Community is ironically what I never expected to see come out of my efforts to create a market. I thought when I got started hosting these shows that I was providing a service for artists to reach the pubic, and I did. A community of artists also came out of my efforts. The artists are friends, they socialize and encourage each other. Many have launched businesses that help and promote other artists such as web and graphic design, marketing and a few galleries. I’m a little thick headed I guess because I’m always surprised when an artist thanks for me for their success. I hope I never get used to that.
FPH: Especially in times like these, how do you see art and positive cultural events helping us move forward and grow in understanding?
Cohen: One of the things that I love about Houston is that our vast and diverse cultures all living in the same place. There is no group more welcoming of other cultures and ideas, from my observations, than the arts communities. My shows are as diverse as our awesome City of Houston and I mean politically, too. Perhaps because my shows are only for one day, opinions of the outside world rarely make an appearance.

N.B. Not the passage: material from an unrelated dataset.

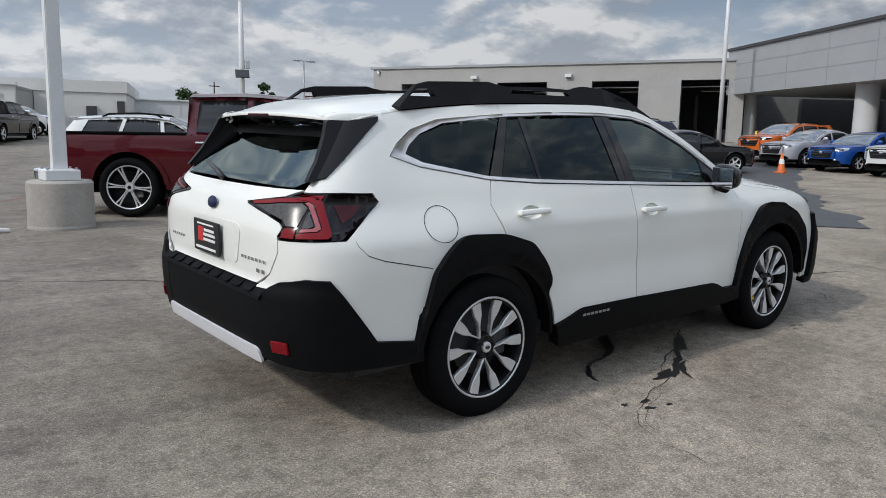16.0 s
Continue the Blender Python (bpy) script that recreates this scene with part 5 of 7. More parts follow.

I’ve never allowed political groups at my shows, I don’t think that’s the place for them. We’re there to showcase our art, tell you our stories behind it and create good will and good times, not sway public opinion. That’s not to say you won’t find opinions where perhaps it has always come up first, in the art itself. To me, an art show is the perfect place to inspire community; unity and healing.
First Saturday Arts Market is located at YogaOne Studios (540 W. 19th St.) and is open year-round on the first Saturday of each month from 11 am – 6 pm. September through May and from 6pm -10pm from June through August. The Market at Sawyer Yards takes place every second Saturday of the month from 11 am – 5 pm at 1502 Sawyer. Admission is free at both markets.